Steinle-Darling: We regenerate the beads with bicarbonate. We actually create a bicarbonate solution, and that is what enables us to do ion exchange without adding salinity to the water. A traditional ion exchange process would use a chloride solution to regenerate the resin, and some of the chloride would end up in the water. We use bicarbonate to exchange all the anions, that then come out in the regeneration stream. The bicarbonate stays in the water and is precipitated out in the softening step.
TPO: Please describe step by step how the XBAT process works.

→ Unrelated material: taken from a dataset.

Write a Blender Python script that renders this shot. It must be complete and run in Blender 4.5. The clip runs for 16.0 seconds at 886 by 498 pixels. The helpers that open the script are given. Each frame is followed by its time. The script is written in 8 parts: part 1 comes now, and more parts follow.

Steinle-Darling: The suspended ion exchange contactor is followed by a basin with plate settlers that allow the resin beads to be collected for regeneration and returned to the front end of the process. The second step can be any kind of softening to precipitate the hardness. Lime softening can be used. We prefer pellet softening because of the compact footprint and because of the potential for a recoverable resource in the pellets.
TPO: What happens to the regeneration stream?
Steinle-Darling: There is no free lunch; the process does produce a waste stream, but it is less than 1% of the total flow. It is not a brine or a highly concentrated chloride solution. It has high alkalinity, and we think it has potential as a recyclable flow in some wastewater applications. For example, biological nitrogen removal often requires the addition of alkalinity, and our regeneration stream could be one way to serve that purpose.
TPO: What is involved with this process in terms of training and operator attention?
Steinle-Darling: The complete XBAT process doesn’t have a full-scale installation yet, but the individual process elements absolutely do. They are not rocket science. They are conventional drinking water treatment processes that operators can be trained to run, and they don’t have to be babysat once they are dialed in.
TPO: Is there a “sweet spot” for this technology?
Steinle-Darling: Full-scale applications where this process would make sense are probably 1 mgd or larger. From a water-quality perspective, we’re dealing with waters that have marginal salinity. This isn’t a desalination technology. It is designed for waters that need polishing for salinity — the 250 to 300 mg/L of TDS that human use adds.
TPO: What has been done to prove out this process?
Steinle-Darling: We are in the pilot phase. We have done bench-scale treatability testing with regeneration for at least a half-dozen waters, mostly in wastewater applications for reuse. We plan to do more of those. We’ve constructed a pilot-scale bicarbonate regeneration system and pellet softening unit and completed a pilot test in Tampa, Florida, where they had an existing suspended ion exchange pilot. We’ve also commissioned another suspended ion exchange pilot to bring all three technologies together for an upcoming second pilot test.
TPO: What results have been achieved to date in testing?
Steinle-Darling: Most of our data so far is from the bench-scale regenerations. With several of the wastewaters we have worked on, we have achieved about 50% salinity reduction and 50% TOC reduction. Depending on the water, we are seeing reductions of 60% for chloride and bromide, 70% for nitrate, and over 90% for sulfate.